■ CAFESATZ
: Es kommt darauf an, was das Leben aus einem Gesicht macht

Blond ist er, groß und auch sonst ziemlich deutsch. So jemand fällt auf in Avignon. Warum sitzt er hier auf der Café-Terrasse unter den großen Platanen? Wegen des Festivals. Nicht wegen des bekannten für Theater, sondern wegen des franko-amerikanischen Filmtreffens. Und Deutscher ist er auch nicht, sondern Wiener.

Und Schauspieler: Auf diesem kleinen Festival könne man viel besser Kontakte knüpfen als in Cannes, wo Hunderte von Schauspielern auf die Regisseure einreden.
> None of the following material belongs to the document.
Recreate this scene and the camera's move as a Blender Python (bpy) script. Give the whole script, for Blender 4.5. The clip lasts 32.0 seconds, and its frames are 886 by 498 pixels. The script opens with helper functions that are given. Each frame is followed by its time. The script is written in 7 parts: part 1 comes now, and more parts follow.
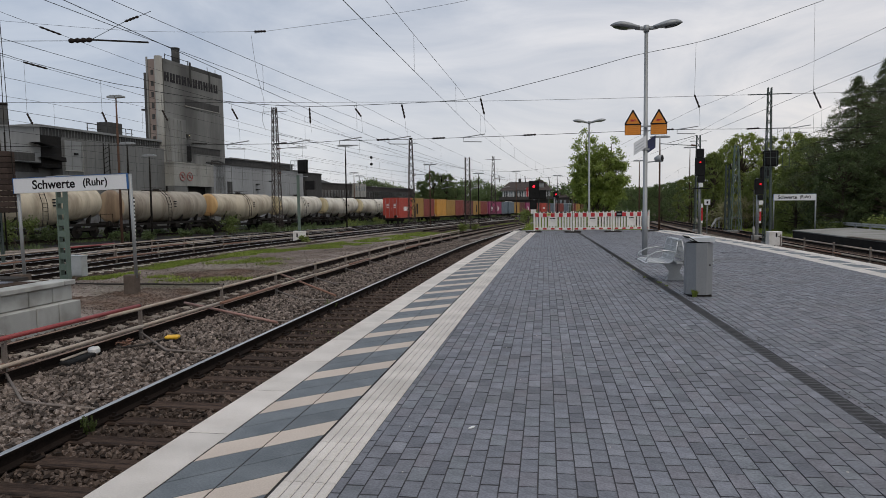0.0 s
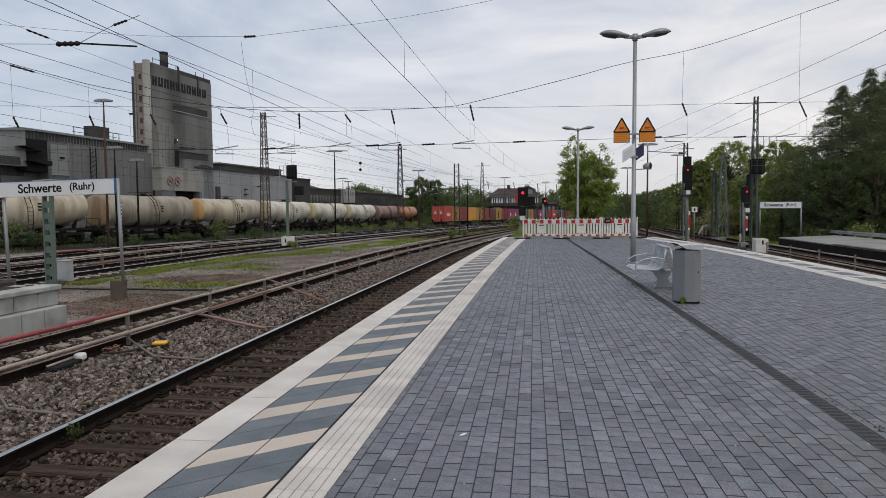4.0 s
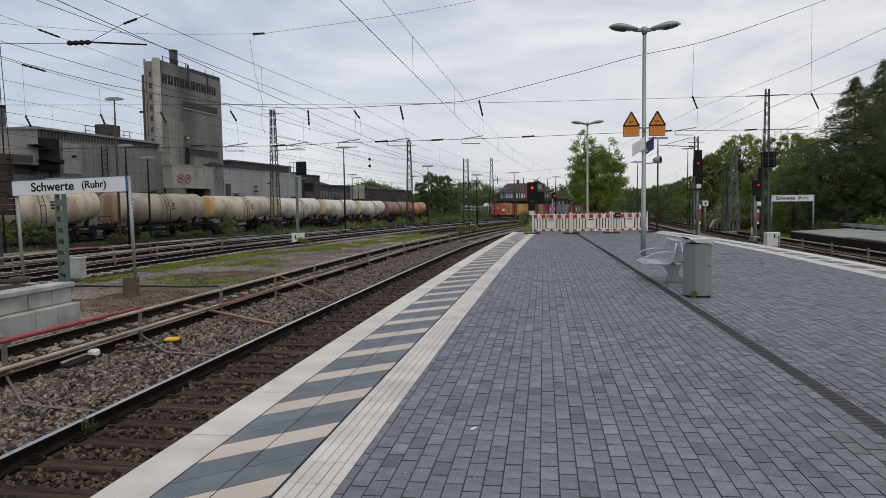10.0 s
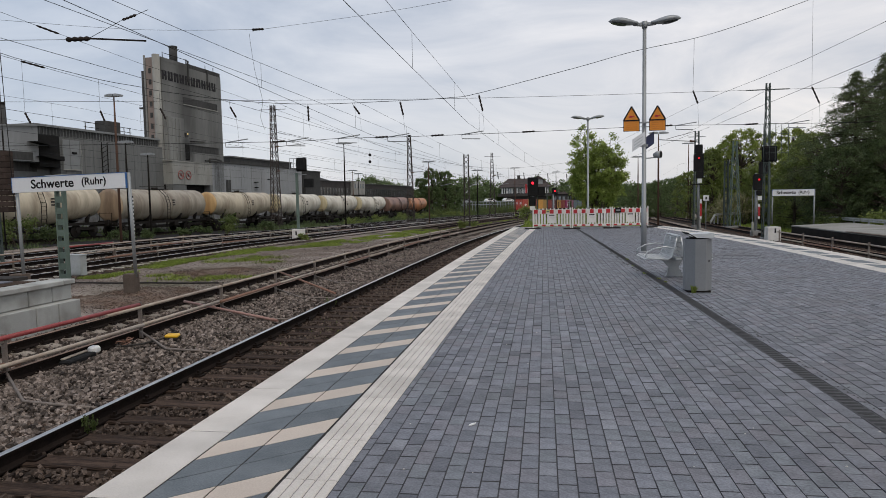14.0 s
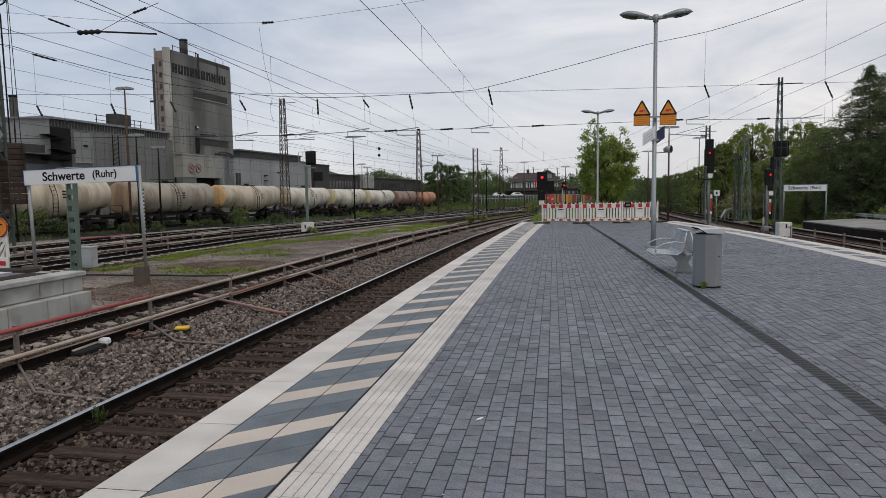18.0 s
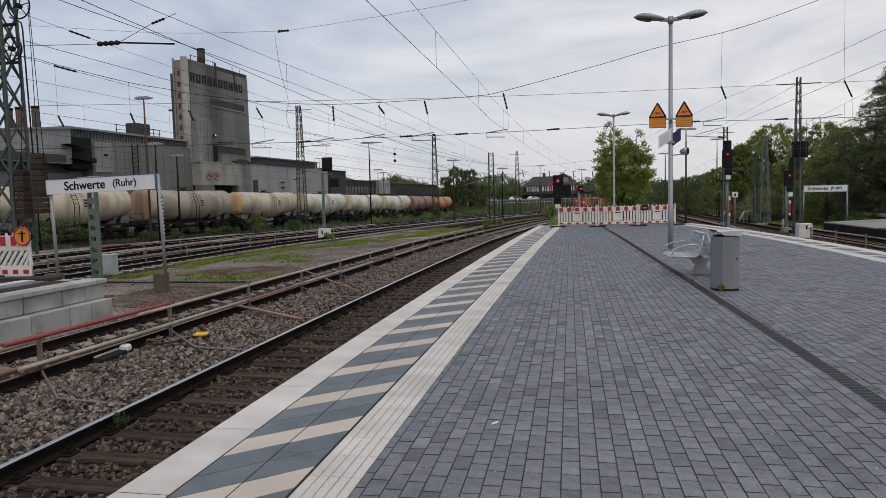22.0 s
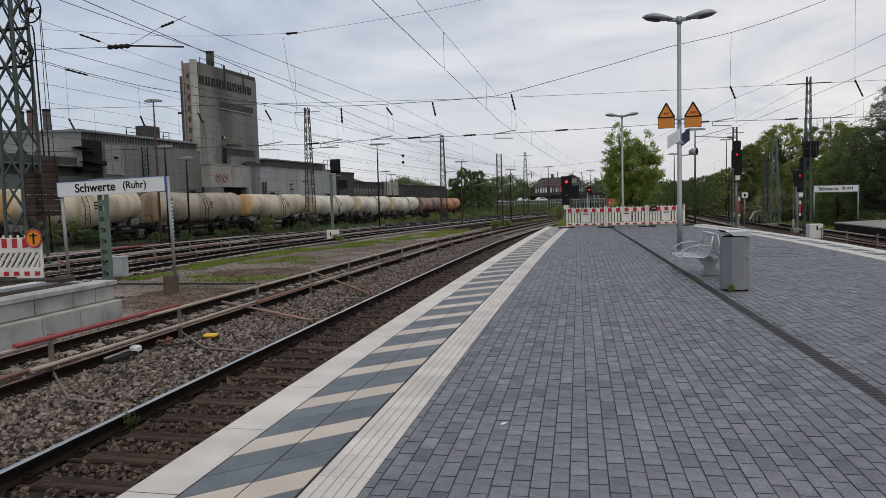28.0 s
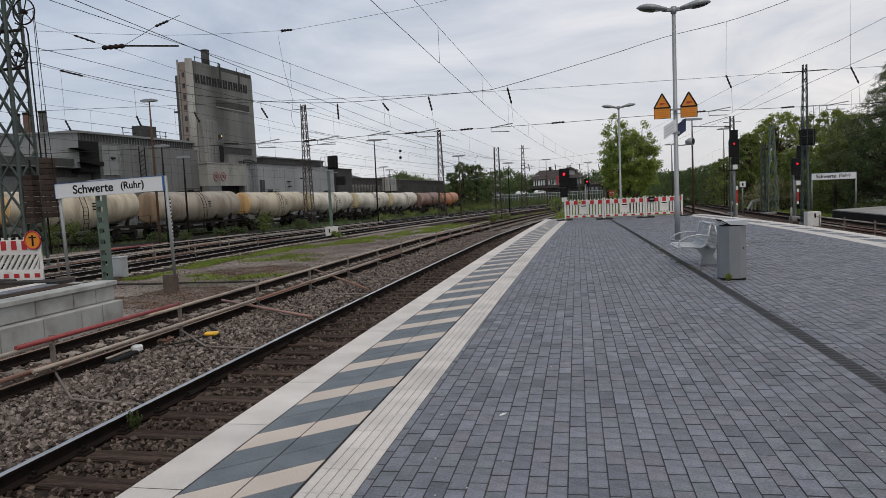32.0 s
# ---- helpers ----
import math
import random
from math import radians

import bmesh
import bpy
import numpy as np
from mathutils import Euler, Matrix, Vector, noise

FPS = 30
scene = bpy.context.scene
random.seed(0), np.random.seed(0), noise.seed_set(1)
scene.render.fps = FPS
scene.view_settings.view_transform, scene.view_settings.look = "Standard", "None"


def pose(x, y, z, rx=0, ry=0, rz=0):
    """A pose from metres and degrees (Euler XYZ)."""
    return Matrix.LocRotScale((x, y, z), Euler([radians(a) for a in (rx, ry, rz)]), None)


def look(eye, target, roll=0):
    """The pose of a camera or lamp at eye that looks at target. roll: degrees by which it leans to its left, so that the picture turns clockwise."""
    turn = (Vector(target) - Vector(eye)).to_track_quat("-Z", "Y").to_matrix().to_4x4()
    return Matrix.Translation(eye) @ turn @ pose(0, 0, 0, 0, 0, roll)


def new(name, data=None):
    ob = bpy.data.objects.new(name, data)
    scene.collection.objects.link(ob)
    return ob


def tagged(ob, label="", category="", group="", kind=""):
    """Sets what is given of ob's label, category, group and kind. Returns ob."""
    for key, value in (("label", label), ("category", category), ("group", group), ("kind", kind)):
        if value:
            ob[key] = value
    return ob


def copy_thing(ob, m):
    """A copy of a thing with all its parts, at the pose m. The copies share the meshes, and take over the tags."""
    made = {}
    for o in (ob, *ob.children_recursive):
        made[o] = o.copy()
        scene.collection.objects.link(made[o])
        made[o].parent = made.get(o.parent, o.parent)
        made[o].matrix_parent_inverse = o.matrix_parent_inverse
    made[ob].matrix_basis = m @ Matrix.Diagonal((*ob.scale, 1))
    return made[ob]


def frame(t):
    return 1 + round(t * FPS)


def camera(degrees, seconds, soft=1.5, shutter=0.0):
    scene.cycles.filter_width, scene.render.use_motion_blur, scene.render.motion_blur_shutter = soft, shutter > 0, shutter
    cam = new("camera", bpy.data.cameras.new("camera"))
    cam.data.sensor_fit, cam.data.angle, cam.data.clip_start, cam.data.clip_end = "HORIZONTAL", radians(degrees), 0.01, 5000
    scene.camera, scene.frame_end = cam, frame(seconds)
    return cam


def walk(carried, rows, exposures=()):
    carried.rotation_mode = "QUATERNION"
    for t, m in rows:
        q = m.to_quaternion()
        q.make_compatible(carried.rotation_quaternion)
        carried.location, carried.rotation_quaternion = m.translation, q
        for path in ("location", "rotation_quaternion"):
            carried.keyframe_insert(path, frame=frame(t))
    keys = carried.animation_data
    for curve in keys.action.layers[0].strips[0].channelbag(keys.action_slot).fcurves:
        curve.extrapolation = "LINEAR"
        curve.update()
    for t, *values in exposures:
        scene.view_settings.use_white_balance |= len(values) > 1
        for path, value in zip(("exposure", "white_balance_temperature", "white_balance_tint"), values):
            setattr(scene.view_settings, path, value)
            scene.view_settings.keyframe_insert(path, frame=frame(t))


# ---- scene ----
cam = camera(66.45, 32.0, soft=0.62)
walk(cam, [
    (0, pose(-0.016, 0.028, 1.542, 86.074, 0.725, 8.590)),
    (0.5, pose(-0.016, 0.018, 1.546, 86.208, 0.711, 8.594)),
    (1, pose(-0.018, 0.009, 1.548, 86.312, 0.684, 8.499)),
    (1.5, pose(-0.022, 0.001, 1.549, 86.326, 0.861, 8.166)),
    (2, pose(-0.032, 0.011, 1.548, 86.141, 0.816, 8.118)),
    (2.5, pose(-0.033, 0.004, 1.551, 86.252, 0.736, 7.919)),
    (3, pose(-0.037, 0.002, 1.550, 86.488, 0.641, 7.806)),
    (3.5, pose(-0.037, 0.014, 1.550, 86.660, 0.531, 7.705)),
    (5.5, pose(-0.055, 0.023, 1.546, 86.094, 0.348, 7.618)),
    (6, pose(-0.048, 0.029, 1.550, 86.315, 0.716, 7.665)),
    (6.5, pose(-0.035, 0.028, 1.547, 86.531, 0.904, 7.516)),
    (7, pose(-0.028, 0.018, 1.552, 86.502, 0.731, 7.446)),
    (7.5, pose(-0.034, 0.024, 1.549, 86.505, 0.707, 7.400)),
    (8, pose(-0.036, 0.018, 1.551, 86.576, 0.854, 7.304)),
    (8.5, pose(-0.032, 0.010, 1.554, 86.893, 0.955, 7.481)),
    (9, pose(-0.024, 0.004, 1.554, 86.669, 1.219, 7.782)),
    (9.5, pose(-0.022, -0.001, 1.552, 86.424, 1.111, 8.205)),
    (10, pose(-0.035, 0.004, 1.546, 86.203, 0.835, 8.437)),
    (10.5, pose(-0.034, 0.008, 1.550, 86.133, 0.787, 8.555)),
    (11, pose(-0.027, -0.002, 1.550, 86.177, 0.990, 8.697)),
    (11.5, pose(-0.020, 0.005, 1.553, 86.144, 1.212, 8.583)),
    (12, pose(-0.023, -0.005, 1.551, 86.047, 1.090, 8.579)),
    (12.5, pose(-0.020, -0.001, 1.551, 85.945, 0.940, 8.520)),
    (13, pose(-0.020, 0.008, 1.549, 85.969, 1.020, 8.483)),
    (13.5, pose(-0.021, 0.016, 1.546, 85.970, 1.016, 8.521)),
    (14, pose(-0.019, 0.018, 1.546, 85.829, 1.024, 8.494)),
    (14.5, pose(-0.012, 0.018, 1.547, 85.762, 1.147, 8.640)),
    (16.5, pose(-0.013, 0.022, 1.544, 85.635, 0.880, 9.033)),
    (17, pose(-0.013, 0.031, 1.544, 85.439, 0.777, 8.984)),
    (17.5, pose(-0.015, 0.034, 1.543, 85.368, 0.705, 9.001)),
    (18, pose(-0.017, 0.026, 1.548, 85.331, 0.797, 9.255)),
    (18.5, pose(-0.008, 0.028, 1.549, 85.392, 0.981, 9.299)),
    (19, pose(0.001, 0.027, 1.543, 85.482, 0.862, 9.522)),
    (19.5, pose(0.001, 0.013, 1.548, 85.531, 0.948, 9.682)),
    (20, pose(-0.007, 0.013, 1.550, 85.370, 0.818, 9.859)),
    (20.5, pose(-0.006, 0.021, 1.544, 85.475, 0.968, 9.992)),
    (21, pose(-0.003, 0.009, 1.549, 85.622, 1.112, 10.184)),
    (21.5, pose(-0.002, 0.016, 1.547, 85.723, 1.229, 10.510)),
    (22, pose(0.005, 0.002, 1.552, 85.752, 1.422, 10.614)),
    (22.5, pose(0.005, 0.000, 1.554, 85.827, 1.466, 10.819)),
    (23, pose(0.000, -0.000, 1.550, 85.872, 1.335, 10.951)),
    (23.5, pose(0.003, 0.006, 1.541, 85.710, 1.478, 11.064)),
    (24, pose(0.002, 0.002, 1.542, 85.621, 1.477, 10.768)),
    (24.5, pose(0.004, -0.001, 1.544, 85.619, 1.376, 10.545)),
    (25, pose(0.002, -0.003, 1.547, 85.505, 1.320, 10.537)),
    (25.5, pose(-0.000, 0.002, 1.547, 85.602, 1.267, 10.729)),
    (27.5, pose(0.000, -0.001, 1.548, 85.618, 1.482, 10.840)),
    (28, pose(0.007, -0.003, 1.547, 85.887, 1.582, 11.304)),
    (28.5, pose(0.011, -0.011, 1.545, 85.878, 1.632, 11.180)),
    (29, pose(0.018, -0.018, 1.550, 85.826, 1.671, 10.870)),
    (29.5, pose(0.021, -0.023, 1.546, 85.654, 1.960, 10.819)),
    (30, pose(0.026, -0.029, 1.545, 85.485, 2.214, 10.800)),
    (30.5, pose(0.030, -0.040, 1.549, 85.547, 2.204, 11.118)),
    (31, pose(0.019, -0.044, 1.548, 85.791, 2.197, 11.046)),
    (31.5, pose(0.026, -0.040, 1.546, 85.747, 2.527, 10.984)),
    (32, pose(0.031, -0.039, 1.542, 85.434, 2.630, 11.164)),
], exposures=[(0, -0.13), (0.8, -0.03), (3, 0.0), (12, 0.0), (17, -0.05), (32, -0.06)])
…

Wo er doch so schüchtern ist. Ist er sich da sicher? Ja, bei seinen letzten Versuchen, in Apotheken Kondome zu kaufen, habe er immer wieder statt dessen Vitamintabletten verlangt. Das sei nicht schüchtern, sondern verklemmt, wende ich ein. Er findet seine Begründung jetzt auch kokett und versucht eine andere: Er sei zu groß. Kleine hätten's einfacher. Wenn er in ein Zimmer käme, sei er nicht zu übersehen. Das läge vielleicht auch an seiner Aura. Also will er sich lieber wie Hans Moser durchwuseln? Das auch wieder nicht: Kleine müßten sich mehr anstrengen, und er habe schon als Kind hoch hinaus und Papst werden wollen. Einer von der alten Sorte, die noch in Sänften rumgetragen wurden.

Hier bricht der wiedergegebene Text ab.